Remember that you are dust, and unto dust you shall return.
Our world is full of so many great things. Many of us enjoy good food; we’re able to choose from Russian, Brazilian, and Thai cuisines. A plethora of clothes is available to us: how do I want to appear? Well, am I going to the pub, a movie, or party? What did I wear last time I went out? There are many things we consider before deciding how to dress. We also enjoy enormous time for a near-infinite number of possible recreations: shopping, cooking, fishing, travel, watching TV, surfing the net, hanging out with family and friends, reading, playing sports, writing, going to the gym, and camping, to name but a few.
We enjoy so many good things in our lives…and in the middle of the beauty of spring comes Ash Wednesday! We receive ashes and are reminded to fast and abstain from meat each Friday during Lent. Fast? Abstain? What – why? All these good things at my fingertips, and I’m urged to set them aside? Well, yes, you are. We set them aside not because they’re evil, but to clarify the eyes of our soul. These things easily overwhelm us with their abundance, leading us to center our lives around them. We fast and abstain to trim the fat, to be reminded that all things come from God.

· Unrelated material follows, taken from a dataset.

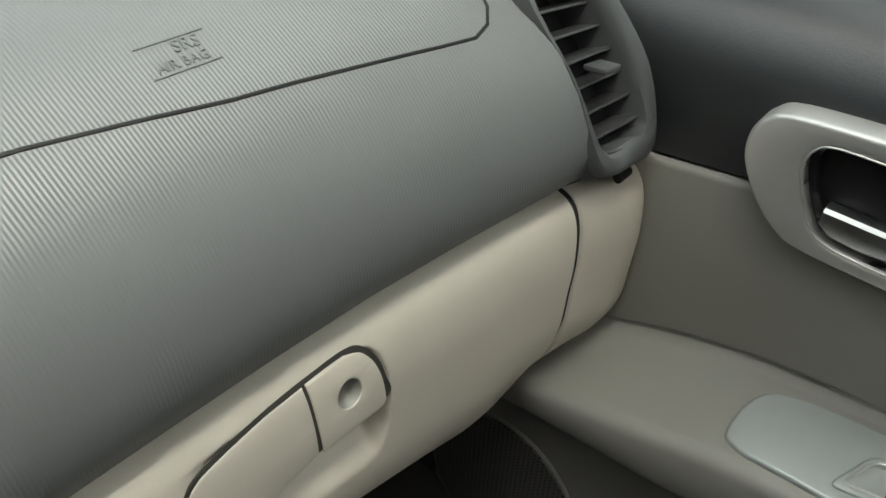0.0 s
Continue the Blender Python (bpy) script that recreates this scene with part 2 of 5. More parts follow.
def spline(points, n=8, closed=False):
    """Catmull-Rom through the points."""
    p = [Vector(q) for q in points]
    out, k = [], len(p)
    for i in range(k if closed else k - 1):
        a, b, c, d = (p[(i + j) % k] if closed else p[min(max(i + j, 0), k - 1)] for j in (-1, 0, 1, 2))
        for s in range(n):
            t = s / n
            out.append(0.5 * ((2 * b) + (c - a) * t + (2 * a - 5 * b + 4 * c - d) * t * t + (3 * b - a - 3 * c + d) * t ** 3))
    if not closed:
        out.append(p[-1])
    return out


def lerp_table(table, x):
    """Straight interpolation in rows of (x, value)."""
    if x <= table[0][0]:
        return table[0][1]
    for (a, u), (b, v) in zip(table, table[1:]):
        if x <= b:
            return u + (v - u) * (x - a) / (b - a)
    return table[-1][1]


def fine(table, n=8):
    """A table with smooth values between its rows."""
    return [(p[0], p[1]) for p in spline([(a, b, 0) for a, b in table], n)]


def loft(rows, closed=False, caps=False, bm=None):
    """A skin over rows of points of equal length; closed: each row is a ring."""
    bm = bm or bmesh.new()
    vs = [[bm.verts.new(p) for p in row] for row in rows]
    n = len(rows[0])
    for a, b in zip(vs, vs[1:]):
        for i in range(n if closed else n - 1):
            j = (i + 1) % n
            bm.faces.new((a[i], a[j], b[j], b[i]))
    if caps:
        bm.faces.new(vs[0][::-1])
        bm.faces.new(vs[-1])
    return bm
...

We are also reminded that “our” world, “our” lives, all “our” things, and even ourselves are not really ours. They can be lost, destroyed, and each of us is irreversibly moving toward death. None of this should frighten or discourage Catholics: indeed, we should rejoice! We are free from the slavery of the world because we have a hope in everlasting life and unending happiness. We have been given true freedom, the liberty to choose the good. This is the Good News of Christ’s Gospel, this is what Lent reminds us about: we are not our own. We are children of the Father, and the growling of our hungry stomachs should remind us of the deeper hunger of our soul for the food that gives eternal nourishment, the Holy Eucharist. Our hunger should remind us that God is the giver of all things, and we must constantly re-orient ourselves to Him.
Turn away from sin, and believe in the Gospel.